New evidence suggests that high school football may be getting a little safer — at least in one state.
A new study from the University of Wisconsin at Madison (UW) found that limiting the amount of full-contact tackling allowed during high school football practices may greatly reduce the number of concussions the players will sustain in a given season.
Full-contact tackling was defined as drills or practice scenarios when full tackles are made at a competitive pace and players are taken to the ground.
"This study confirms what athletic trainers who work with high school football programs have long believed regarding the association of full contact drills or practices and the likelihood a player will sustain a concussion," said lead study author Timothy A. McGuine, PhD, ATC, a senior scientist at UW, in a press release. "This is probably also true for other football injuries such as sprains, fractures and dislocations."
The rule — which first went into effect during the 2014 season in Wisconsin — prohibits full-contact tackling during the first week of practice, and limits it to 75 minutes per week during week 2 and 60 minutes per week during the rest of the season.
For this study, Dr.

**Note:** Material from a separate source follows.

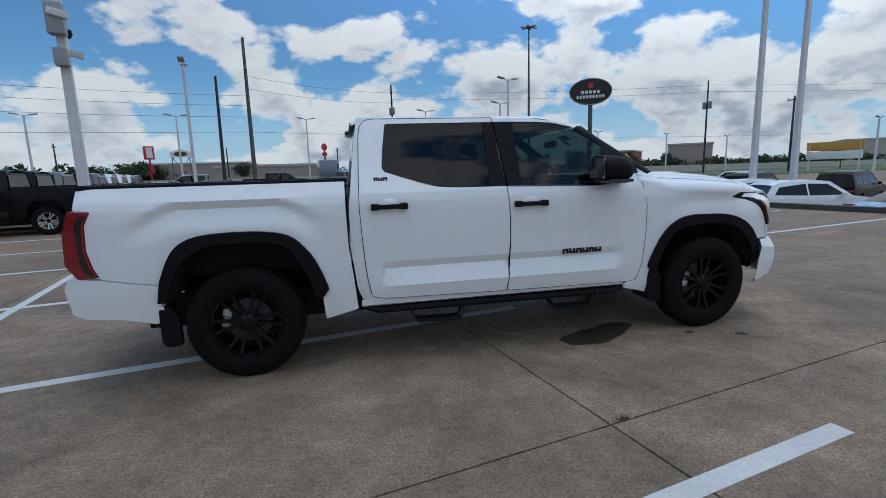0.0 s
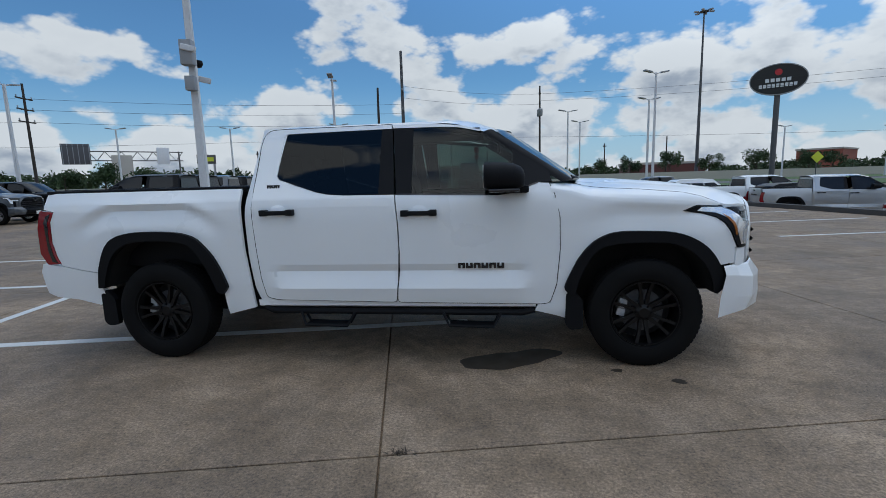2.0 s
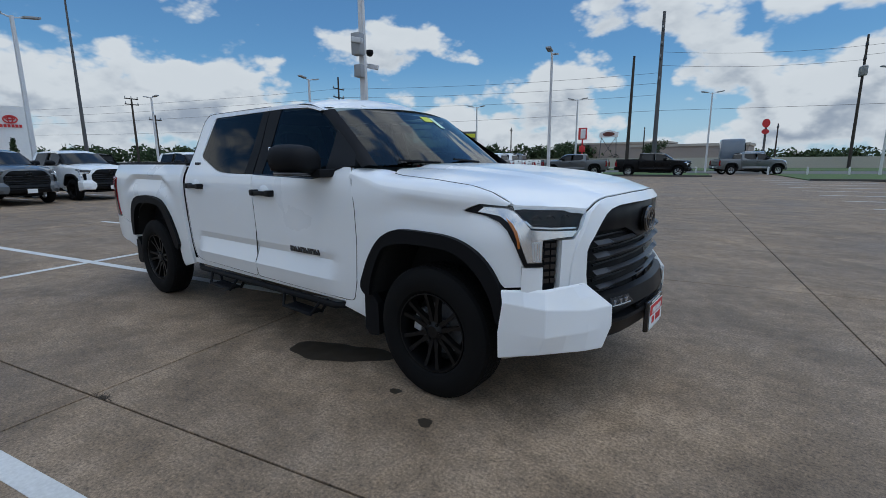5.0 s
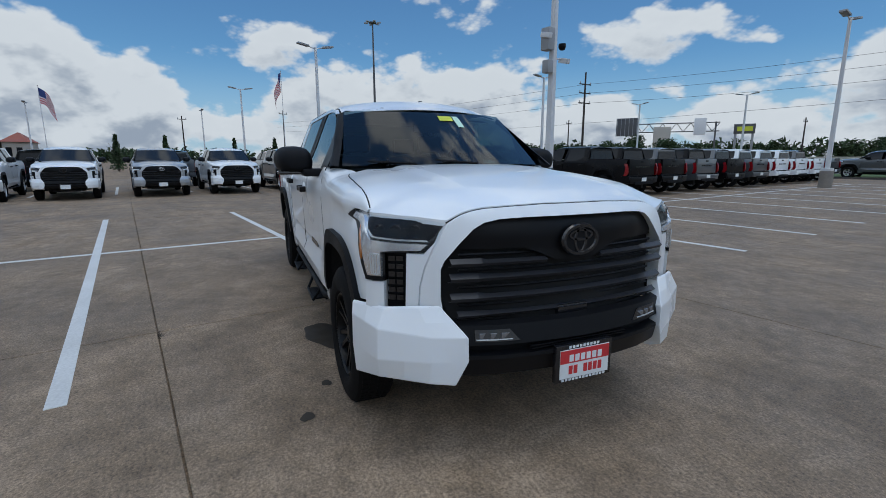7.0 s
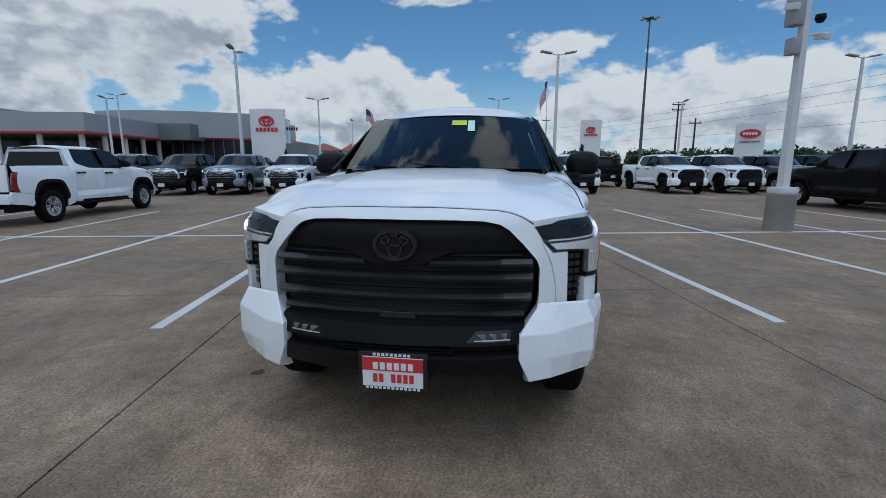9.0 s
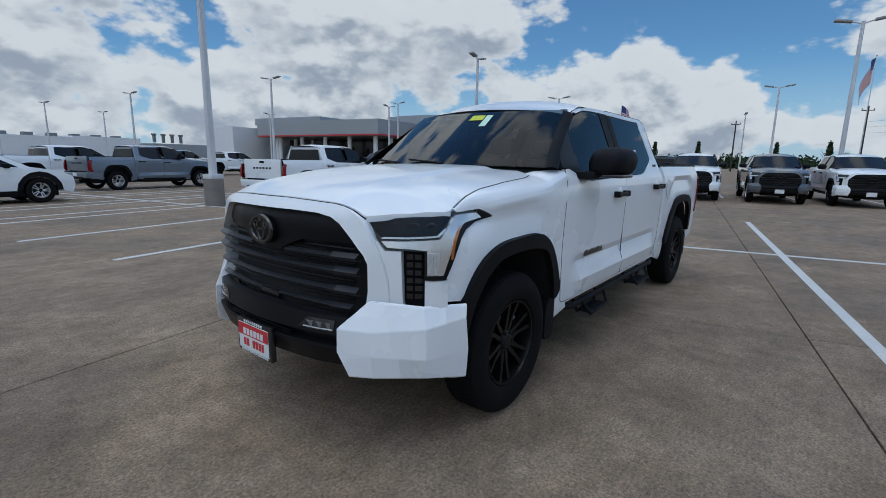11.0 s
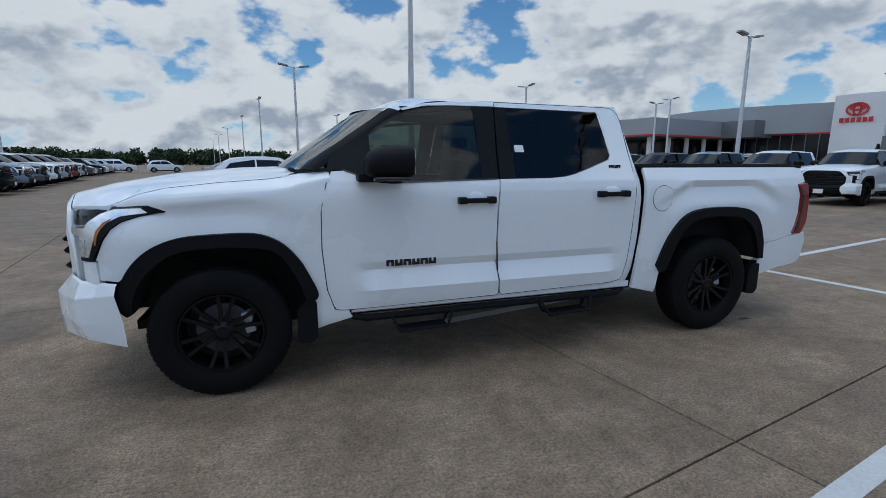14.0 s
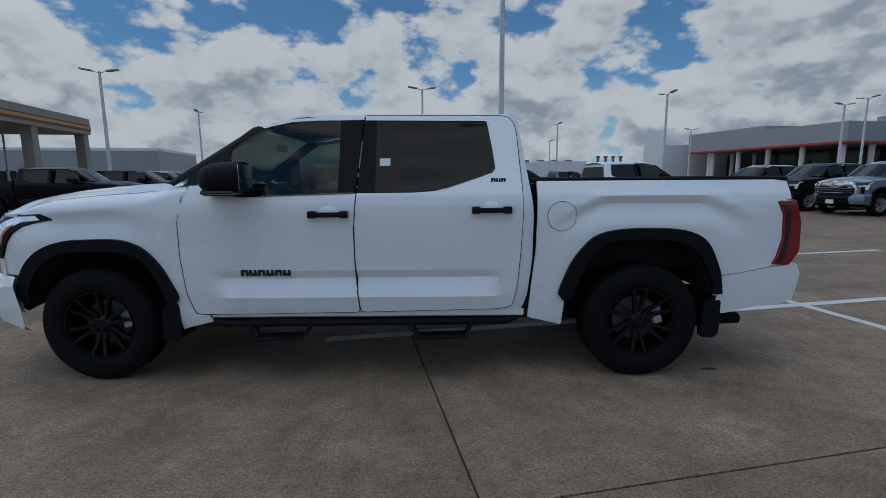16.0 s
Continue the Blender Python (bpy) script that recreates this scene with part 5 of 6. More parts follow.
# ---- other cars ----
def car(label, category, paint, prof, belt, axles, width=.92, radius=.34, windows=(), cladding=False, m=None, wheels="silver"):
    """A closed car: side panels with wheel arches, a skin over the top, dark glass, lamps and wheels.
    prof: the outline from the tail's foot over the roof to the nose's foot."""
    t = thing("car", label, category, "", "", m)

    def yy(x, z):
        y = width * interp(z, [.2, .45, .7, belt, belt + .6], [.93, .985, 1.0, .98, .74])
        return y - .12 * max(0, abs(x) - 1.75) ** 2

    out = list(prof)
    for ax in sorted(axles, reverse=True):
        out += [(ax + (radius + .06) * math.cos(k * math.pi / 8), max(.24, radius + (radius + .06) * math.sin(k * math.pi / 8))) for k in range(9)]
    for s in (1, -1):
        side = part("side_panel", panel(out, lambda x, z: (x, s * yy(x, z), z), (0, -.03 * s, 0), .35, (belt, .7)), paint, t)
        for w in windows:
            part("side_window", panel(w, lambda x, z: (x, s * (yy(x, z) + .004), z), (0, -.01 * s, 0), .4), DARK_WINDOW, side)
        part("door_mirror", box((.62, min(s * .93, s * 1.08), belt), (.76, max(s * .93, s * 1.08), belt + .14), .03), PLASTIC if cladding else paint, t)
        for ax in axles:
            wl = wheel(t, pose(ax, s * (width - .115), radius, 90 if s < 0 else -90, 0, 0) @ Matrix.Diagonal((radius / HUB_Z, radius / HUB_Z, .8, 1)), wheels, 1, s)
            if cladding and ax == axles[0]:
                sill = [(axles[0] + radius + .12, .22), (axles[1] - radius - .12, .22), (axles[1] - radius - .16, .37), (axles[0] + radius + .16, .37)]
                part("sill_cladding", panel(sill, lambda x, z: (x, s * (yy(x, z) + .010), z), (0, -.04 * s, 0), .4), PLASTIC, t)
                tail = [(prof[0][0] - .02, .30), (axles[0] - radius - .18, .30), (axles[0] - radius - .16, .50), (prof[1][0] + .02, .58)]
                part("tail_cladding", panel(tail, lambda x, z: (x, s * (yy(x, z) + .010), z), (0, -.04 * s, 0), .4), PLASTIC, t)
            if cladding:
                ring = [(ax + r * math.cos(a * math.pi / 8), max(.24, radius + r * math.sin(a * math.pi / 8))) for r, seq in ((radius + .19, range(9)), (radius + .05, range(8, -1, -1))) for a in seq]
                part("arch_cladding", panel(ring, lambda x, z: (x, s * (yy(x, z) + .012), z), (0, -.04 * s, 0), .4), PLASTIC, t)
        lx = prof[-3][0] - .28
        part("headlamp", box((lx, min(s * .52, s * .80), .66), (lx + .28, max(s * .52, s * .80), .78), .03), SILVER_TRIM, t)
        bx = prof[2][0]
        part("tail_lamp", box((bx - .05, min(s * .55, s * .85), .82), (bx + .14, max(s * .55, s * .85), .96), .02), RED_LENS, t)
    bm = bmesh.new()
    rows = []
    for x, z in prof:
        y = yy(x, z)
        rows.append([bm.verts.new((x, y * q, z + .03 * (1 - q * q) * (z > belt))) for q in (-1, -.5, 0, .5, 1)])
    for a, b in zip(rows, rows[1:]):
        for k in range(4):
            bm.faces.new((a[k], a[k + 1], b[k + 1], b[k]))
    part("top_skin", bm, paint, t, angle=25)
    steep = [(a, b) for a, b in zip(prof, prof[1:]) if min(a[1], b[1]) > belt - .12 and abs(b[1] - a[1]) > .25]
    for a, b in steep:
        part("windscreen", sheet(lambda u, v: (a[0] + (b[0] - a[0]) * (.06 + .88 * u) + .008 * (1 if b[1] < a[1] else -1), (2 * v - 1) * .93 * yy(a[0] + (b[0] - a[0]) * u, a[1] + (b[1] - a[1]) * u), a[1] + (b[1] - a[1]) * (.06 + .88 * u) + .012 + .03 * (1 - (2 * v - 1) ** 2)), 2, 4), DARK_WINDOW, t)
    part("underbody", box((-1.9, -.75, .2), (1.9, .75, .5)), LINER, t)
    return t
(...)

McGuine and team used data from the Wisconsin Interscholastic Sports Injury Research Network to look at more than 16,000 high-school athletes from 103 schools across Wisconsin.

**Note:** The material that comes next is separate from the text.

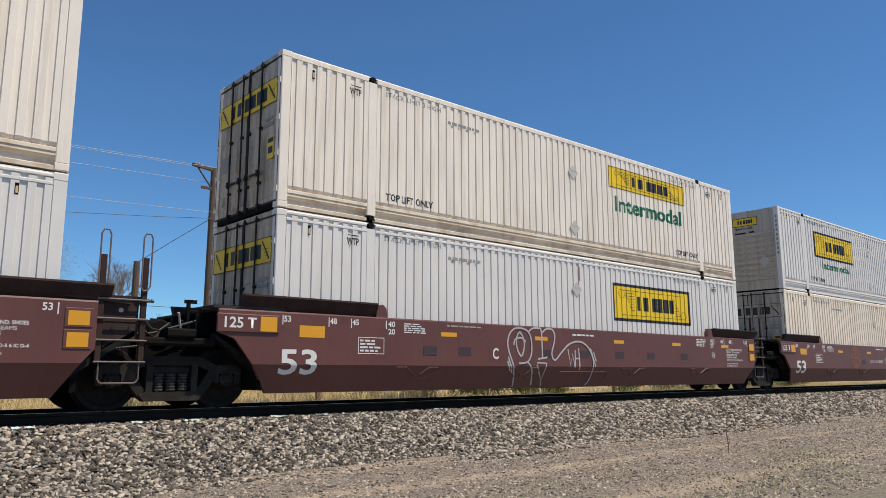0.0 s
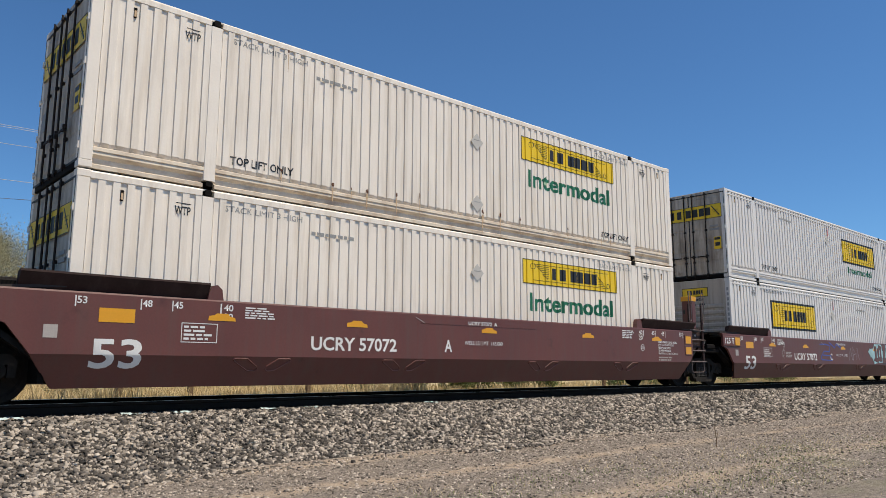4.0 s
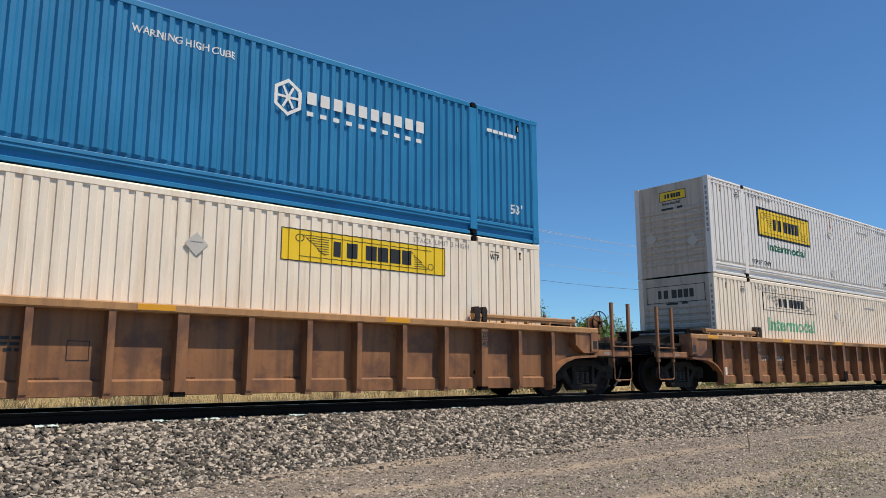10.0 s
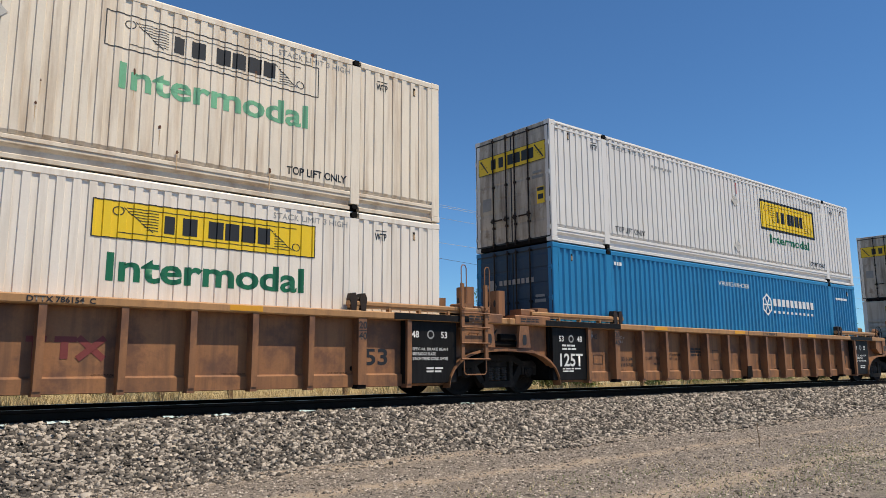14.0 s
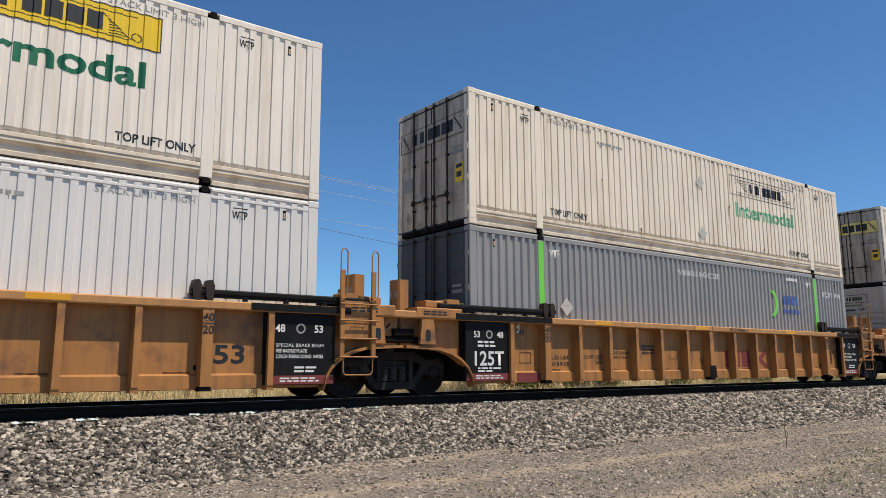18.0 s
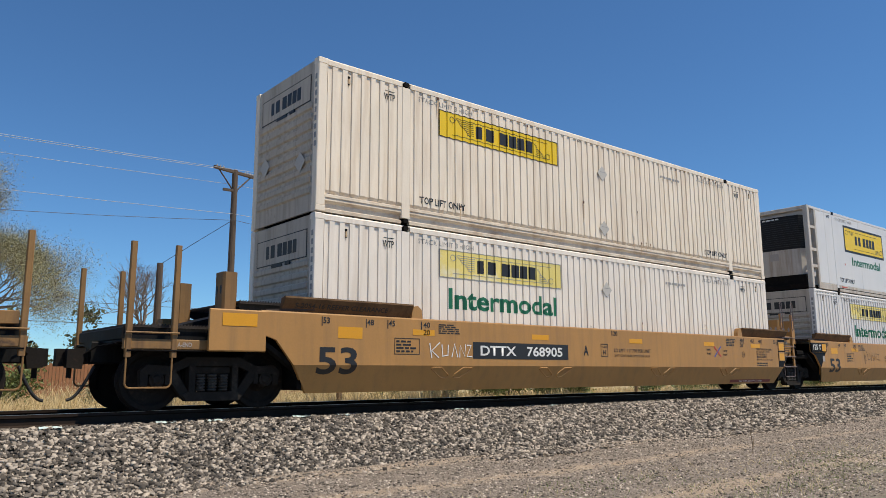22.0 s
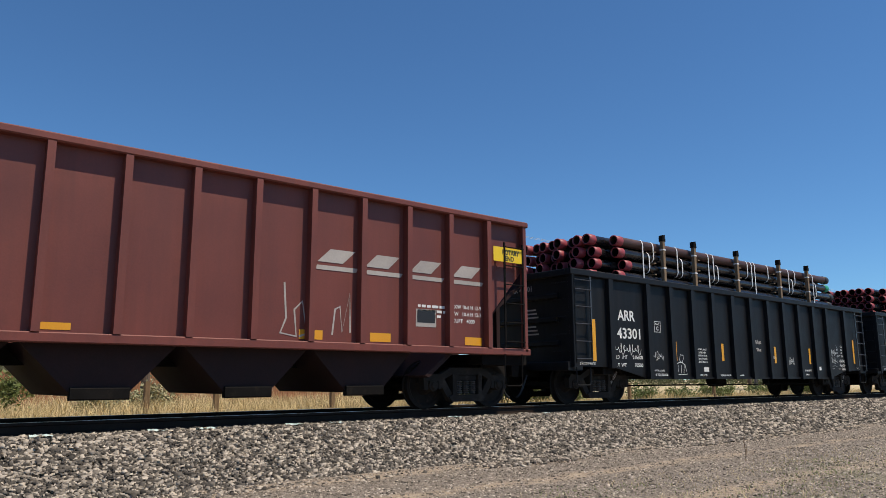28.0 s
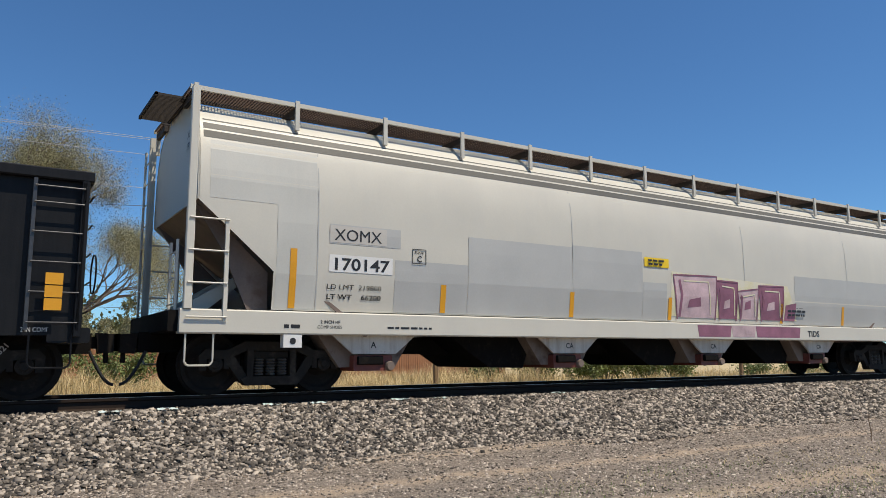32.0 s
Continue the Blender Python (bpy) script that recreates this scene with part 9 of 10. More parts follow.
grass("verge_grass", "thin green weeds growing through the gravel", 4200, clumps(GREENSPOTS, 0.42), (0.012, 0.05), 0.004, GREENGRASS, 53, 0.5)
grass("verge_grass", "sparse dry weeds growing through the gravel", 1700, clumps(STRAWSPOTS, 0.45), (0.02, 0.09), 0.003, DRYGRASS, 54, 0.8)

weed = thing("dry_weed", "single thin dry weed stalk beside the road", "weed", (12.57, 6.78, 0.0))
part("stalk", Shape().path([(0, 0, 0), (0.015, 0, 0.1), (0.0, 0, 0.22), (-0.03, 0, 0.33), (0.0, 0, 0.42)], 0.007, 5), STAKEWOOD, weed)
part("stalk", Shape().path([(0.01, 0, 0.06), (0.09, 0.02, 0.2), (0.12, 0.03, 0.25)], 0.005, 5), STAKEWOOD, weed)

fence = thing("plank_fence", "red-brown wooden plank fence across the field", "fence", (0, 0, 0))
board = Shape().box(-0.07, 0.07, -0.012, 0.012, 0, 1.75, 0.004).mesh("board")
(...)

The recent restrictions were linked to a 50 percent drop in concussion rates among players in the 2014 season when compared to the two seasons prior to the rule change.
According to Dr. McGuine and colleagues, this finding suggest that limiting full-contact tackling in high school football practice is a no-brainer. "Educating high school coaches to limit the amount of full contact would be an effective and economical way to help protect students from head injuries," Dr. McGuine said.
This study is scheduled to be presented Oct. 24 at the 2015 American Academy of Pediatrics (AAP) National Conference & Exhibition. Research presented at conferences may not have been peer-reviewed.
Information on funding sources and conflicts of interest was not available at the time of publication.